David Cyranoski: Where is the Science Journalist Now?

The scientific community was left startled when South Korean researcher Dr. Hwang Woo-Suk announced that he and his team were successful in cloning a human embryonic stem cell in 2004. Furthermore, he passed a new milestone the following year after revealing his success in creating 11 human embryonic stem cells from 185 human eggs. That was when science journalist, David Cyranoski, got in touch with Dr. Hwang but soon realized that the researcher had broken several bioethical laws during the research. While the Netflix documentary ‘King of Clones’ chronicles how David’s article kickstarted the investigation into Dr. Hwang’s work and led to the latter’s arrest, let’s find out where David Cyranoski is at present, shall we?

David Cyranoski is Doing Research Work at Kyoto’s ASHBi Institute

Although Dr. Hwang Woo-Suk entered the limelight after claiming to clone a dairy cow in February 1999 successfully, people began hailing him as a pioneer of stem cell research when he revealed his success in creating a human embryonic stem cell in February 2004. At that time, David Cyranoski was working as the Asia-Pacific correspondent for the Science Journal, Nature, and he, like others, sought an interview with Dr. Hwang in order to discuss the breakthrough. However, when David began asking questions about the South Korean researcher’s method of obtaining the human eggs, Dr. Hwang provided incomplete answers and appeared to be hiding something.

Thus, David got in touch with several members of the research team until a female research assistant stepped forward and claimed she had volunteered to give her eggs for the experiment. However, further investigation proved that Dr. Hwang had asked every single female researcher under him to sign the consent forms, and although everyone signed without protest, none of them explicitly stated if they were comfortable with the process. Hence, with enough evidence to accuse Dr. Hwang of violating bioethical rules, David Cyranoski revealed it all in an article in May 2004.

In May 2005, about a year after the article, Dr.
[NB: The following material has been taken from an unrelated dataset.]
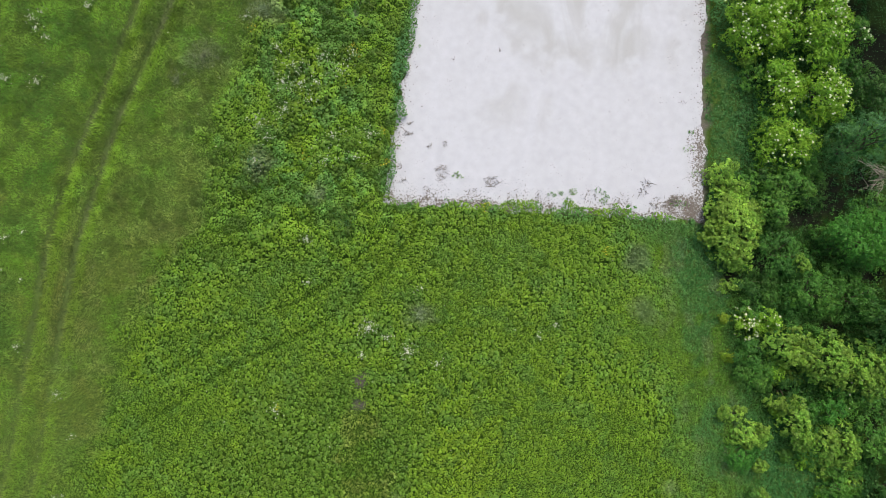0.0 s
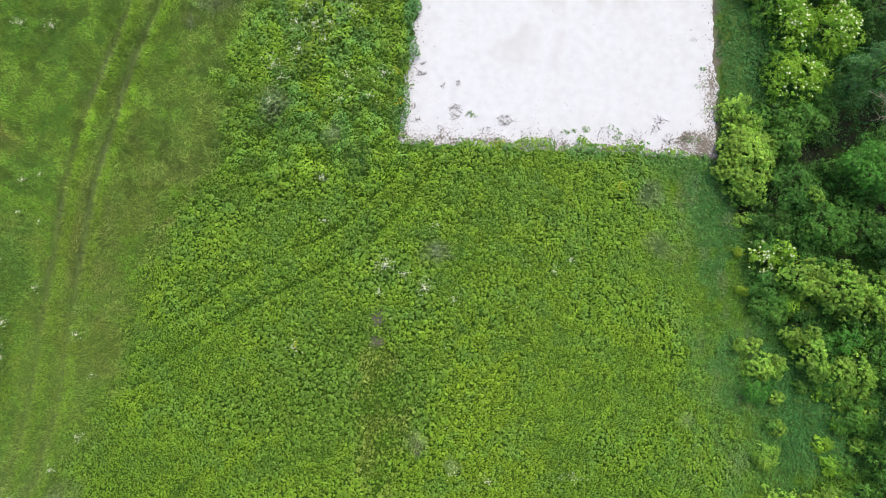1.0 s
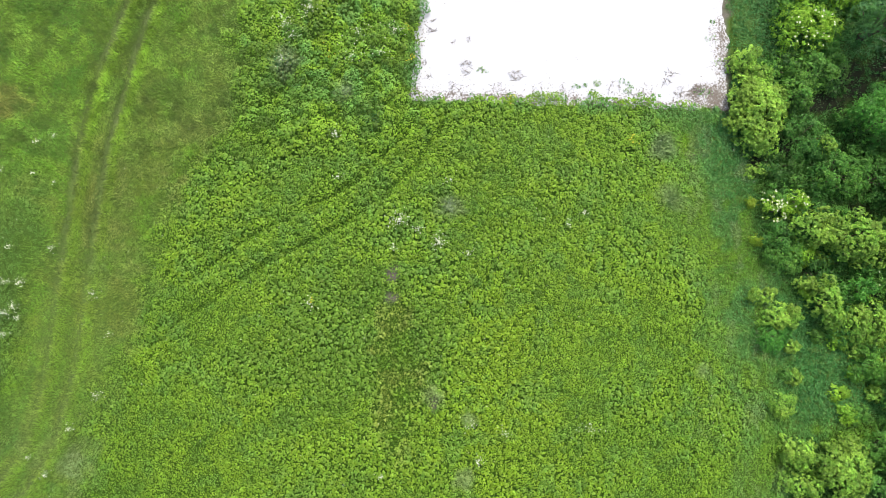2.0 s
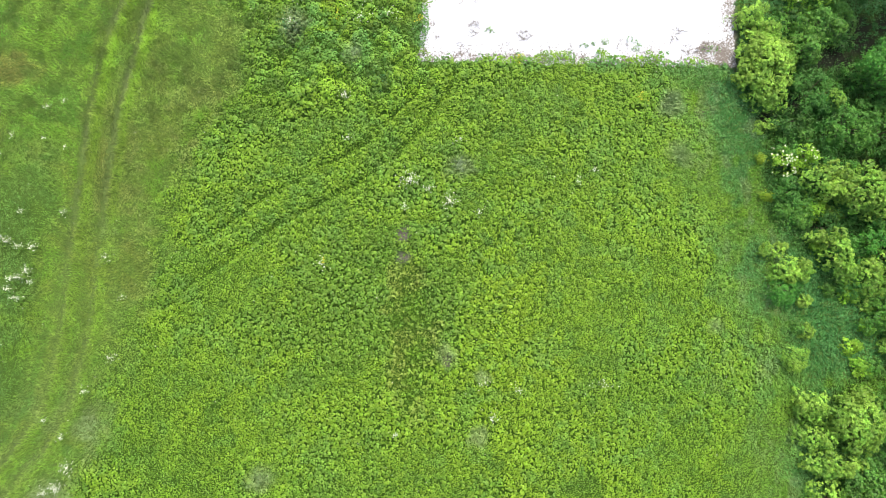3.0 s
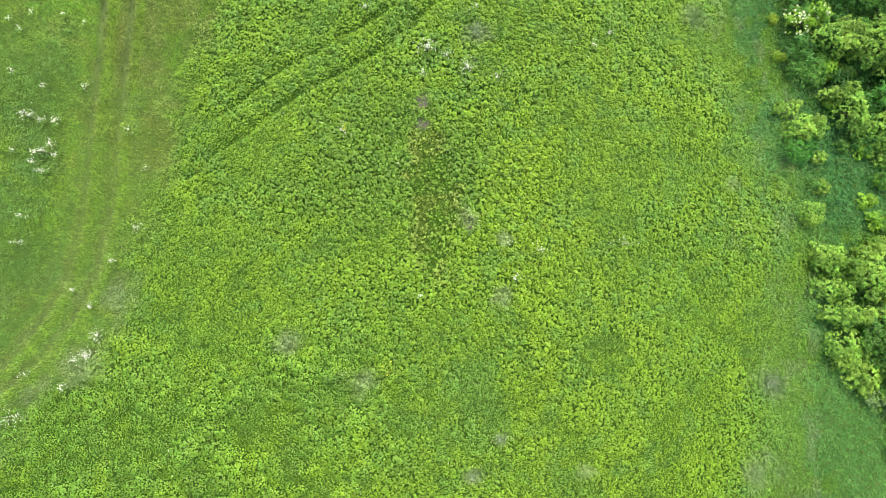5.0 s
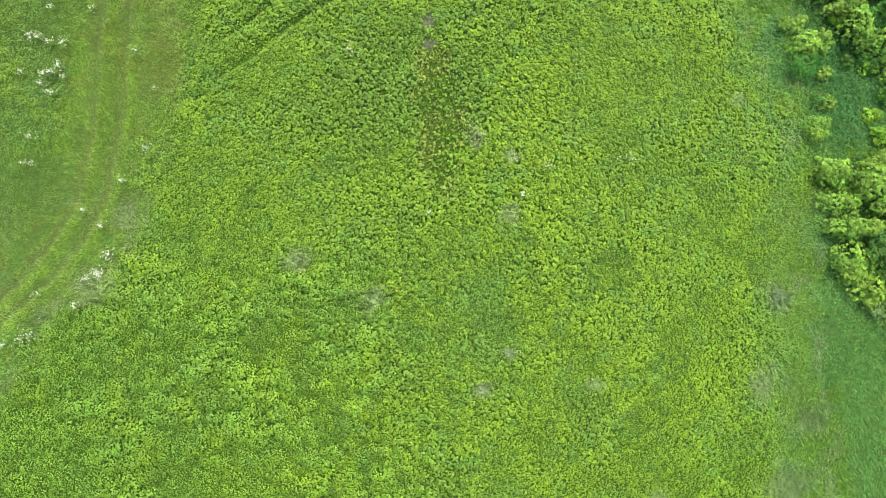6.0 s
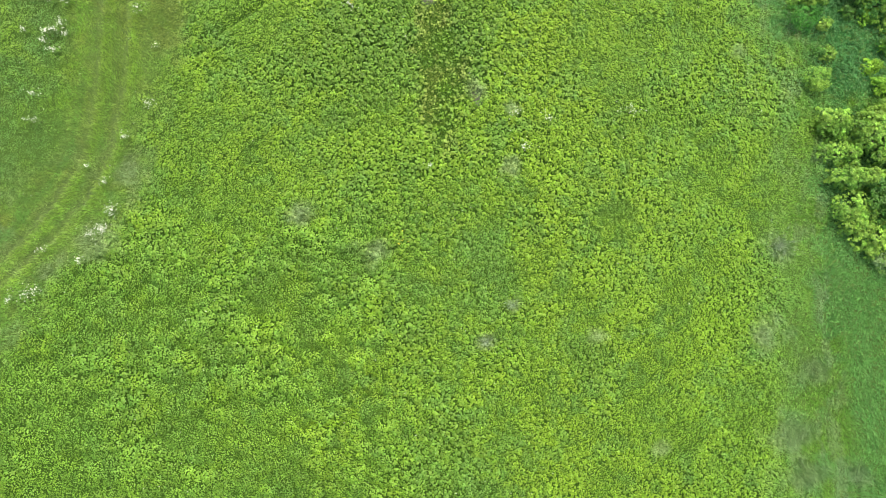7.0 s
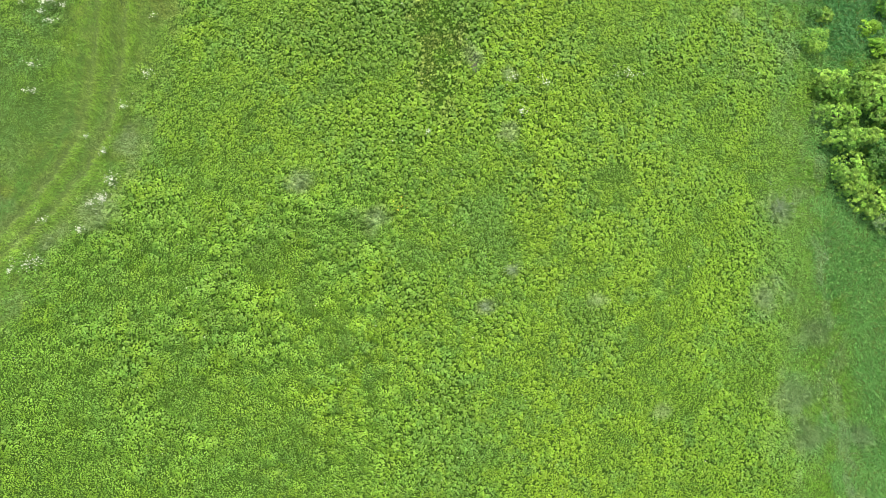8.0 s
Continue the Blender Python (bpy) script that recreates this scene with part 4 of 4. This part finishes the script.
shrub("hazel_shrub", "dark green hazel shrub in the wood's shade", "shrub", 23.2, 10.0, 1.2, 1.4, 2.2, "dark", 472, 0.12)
shrub("hazel_shrub", "dark green hazel shrub in the wood's shade", "shrub", 22.9, -8.2, 1.3, 1.4, 2.2, "mid", 474, 0.13)
shrub("hazel_shrub", "dark green hazel shrub in the wood's shade", "shrub", 22.3, -13.0, 1.2, 1.5, 1.8, "mid", 475, 0.12)
shrub("hazel_shrub", "dark green hazel shrub in the wood's shade", "shrub", 21.3, -16.9, 1.3, 1.6, 1.8, "mid", 476, 0.12)
shrub("bramble_shrub", "low mid-green bramble in rough grass by the wood", "shrub", 21.2, -14.8, 1.1, 1.0, 1.2, "mid", 521, 0.11, stems=3)
shrub("maple_shrub", "mid-green maple shrub at the wood's edge", "shrub", 20.6, -22.0, 1.5, 1.4, 1.7, "mid", 447, 0.18)
shrub("pale_shrub", "low grey-green shrub with pale shoots", "shrub", 18.9, -22.6, 0.7, 0.7, 0.8, "pale", 448, 0.12)
shrub("bramble_shrub", "mid-green bramble shrub at the wood's edge", "shrub", 20.8, -25.2, 1.7, 1.9, 1.5, "mid", 449, 0.12)
shrub("bramble_shrub", "dark green bramble shrub in rough grass", "shrub", 19.4, -33.8, 1.5, 2.0, 1.3, "mid", 450, 0.12)
# seedlings in the rough grass between the larger shrubs
SEEDLINGS = [(20.5, -9.9, 0.55), (21.7, -11.3, 0.6), (20.4, -11.2, 0.4), (21.3, -12.3, 0.45), (20.3, -13.2, 0.6), (19.5, -9.5, 0.45), (17.2, -11.3, 0.4), (18.4, -9.1, 0.35), (19.4, -12.1, 0.5), (21.9, -10.5, 0.55),
             (21.1, -9.1, 0.6), (19.8, -13.3, 0.6), (17.2, -9.7, 0.35), (16.7, -11.1, 0.3), (18.1, -6.9, 0.4), (19.1, -5.2, 0.45), (17.4, -5.4, 0.55), (18.1, -4.9, 0.6)]
for k, (x, y, r) in enumerate(SEEDLINGS):
    shrub("maple_shrub", "low leafy maple seedling in rough grass", "shrub", x, y, r, r * 0.9, 0.45 + 0.4 * r, ("lime", "leafy", "elder")[k % 3], 580 + k, 0.15, stems=3)
# low growth that closes the wood's edge between the larger shrubs
fill = np.random.default_rng(530)
for k, (x, y) in enumerate(zip(*scattered(fill, 16.2, 24.6, -9.6, 14.5, 1.55))):
    here = np.array([x]), np.array([y])
    if zones(*here)[2][0] > 0.9 and shaded_gap(*here)[0] < 0.25:
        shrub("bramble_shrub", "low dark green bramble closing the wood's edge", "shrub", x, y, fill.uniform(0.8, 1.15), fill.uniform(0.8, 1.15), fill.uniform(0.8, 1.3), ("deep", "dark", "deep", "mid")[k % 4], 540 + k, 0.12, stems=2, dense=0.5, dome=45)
# taller trees behind, which close the view to the east
for k, (x, y, r, h) in enumerate(((27.4, 12.2, 2.2, 6.5), (27.0, 3.6, 2.2, 5.5), (24.0, -1.8, 2.3, 4.8), (23.6, -10.8, 2.0, 3.2), (23.4, -15.6, 2.2, 3.4),
                                  (23.8, -22.6, 2.4, 4.0), (23.0, -29.5, 2.2, 3.6), (20.2, 17.6, 2.6, 4.0), (17.4, 18.2, 2.0, 3.0), (24.8, 17.4, 2.8, 7.0))):
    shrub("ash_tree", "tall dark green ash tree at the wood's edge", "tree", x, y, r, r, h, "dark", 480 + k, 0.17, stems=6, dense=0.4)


def dead_branches(x, y, h, seed):
    """A leafless grey shrub: bare branches fanning out to one side."""
    rng = np.random.default_rng(seed)
    z0 = float(ground_height(np.array([x]), np.array([y]))[0])
    thing = tagged(new("dead_shrub"), "bare grey dead branches among dark shrubs", "dead shrub")
    thing.location = (x, y, z0)
    for k in range(20):
        a = rng.uniform(2.75, 3.75)
        reach, top = rng.uniform(1.2, 2.6), h * rng.uniform(0.55, 1.0)
        s = np.linspace(0, 1, 8)
        line = np.stack([np.cos(a) * reach * s**1.3, np.sin(a) * reach * s**1.3, top * s**0.7], 1) + rng.normal(0, 0.035, (8, 3))
        line[0] = (0, 0, -0.05)
        v, q = tube(line, np.linspace(0.018, 0.005, 8), 5)
        b = part("branch", mesh_from("branch", v, q, (), DEAD_WOOD), thing)
        for _ in range(3):
            i = rng.integers(3, 7)
            a2 = a + rng.normal(0, 0.6)
            end = line[i] + np.array((np.cos(a2), np.sin(a2), 0.15)) * rng.uniform(0.35, 0.8)
            tw = line[i] + (end - line[i]) * np.linspace(0, 1, 4)[:, None] + rng.normal(0, 0.02, (4, 3)) * (np.arange(4)[:, None] > 0)
            v, q = tube(tw, np.linspace(0.007, 0.003, 4), 4)
            part("twig", mesh_from("twig", v, q, (), DEAD_WOOD), b)
    return thing


dead_branches(24.2, 5.3, 3.0, 501)

# ---- flowering clumps in the meadow ----
FIELD_HEADS = [umbel_mesh("flower_head", WHITE, r, 320 + k, 7) for k, r in enumerate((0.020, 0.027, 0.035))]


def flower_clump(x, y, r, heads, seed):
    """A clump of white umbels over feathery leaves."""
    rng = np.random.default_rng(seed)
    z0 = float(ground_height(np.array([x]), np.array([y]))[0])
    grass = float(zones(np.array([x]), np.array([y]))[0][0])
    around = rng.normal(0, 0.5, (40, 2)) * r + (x, y)
    h = max(0.62 - 0.2 * grass, float(np.quantile(herb_height(around[:, 0], around[:, 1]), 0.9)) * (1 - 0.62 * grass) + 0.10)
    thing = tagged(new("wildflower_clump"), "clump of white umbel wildflowers among green leaves", "wildflowers", "white wildflower clumps")
    thing.location = (x, y, z0)
    m = int(40 * r * r) + 6
    a, q = rng.uniform(0, 6.28, m), np.sqrt(rng.random(m)) * r
    c = np.stack([q * np.cos(a), q * np.sin(a), h * rng.uniform(0.4, 0.8, m)], 1)
    tint = np.tile(MID * 1.1, (m, 1)) * rng.normal(1, 0.12, (m, 1))
    v, t = leaves(rng, c, unit(UPRIGHT + rng.normal(0, 0.3, (m, 3))), tint, np.full(m, 0.08), 8, (-0.1, 0.7), 0.25)
    part("foliage", mesh_from("foliage", v, 4, [("tint", "FLOAT_COLOR", t)], HERB_LEAF), thing)
    for n in range(int(heads * 3.0)):
        a, q = rng.uniform(0, 6.28), abs(rng.normal(0, 0.55)) * r
        top = np.array((q * math.cos(a) * 1.2, q * math.sin(a), h * rng.uniform(0.85, 1.12)))
        b = part("flower_head", FIELD_HEADS[n % 3], thing)
        b.location = top
        b.rotation_euler = (rng.normal(0, 0.2), rng.normal(0, 0.2), rng.uniform(0, 6.28))
        foot = top * (0.6, 0.6, 0)
        v, f = tube([foot, (foot + top) / 2 + (0.01, 0.01, 0), top - (0, 0, 0.01)], [0.005, 0.004, 0.003], 4)
        part("stalk", mesh_from("stalk", v, f, (), STALK), thing)
    return thing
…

Hwang took his research forward when he formed eleven different 11 human embryonic stem cells from just 185 human eggs. However, in November of the same year, he revealed that David’s accusations were somewhat accurate, as most of the human eggs were sourced from his understudies or the black market. This led to a massive investigation into Dr. Hwang’s research, and the South Korean Researcher was handed a suspended 2-year prison sentence after being convicted of bioethical violations and embezzlement in 2009.

Meanwhile, David Cyranoski’s exposé earned him much fame, and the scientific community recognized him as the journalist who brought Dr. Hwang’s malpractices to the limelight. Interestingly, David worked as the Asia-Pacific correspondent for Nature Magazine up until 2021 before deciding to dip his toes in research. Hence, at present, he resides in Kyoto, Japan, where he works at Kyoto University’s ASHBi Institute for the Advanced Study of Human Biology. Moreover, while his present research revolves around the history of science and the impact the discipline has on society, David also writes occasionally for top-rung publications like The New York Times.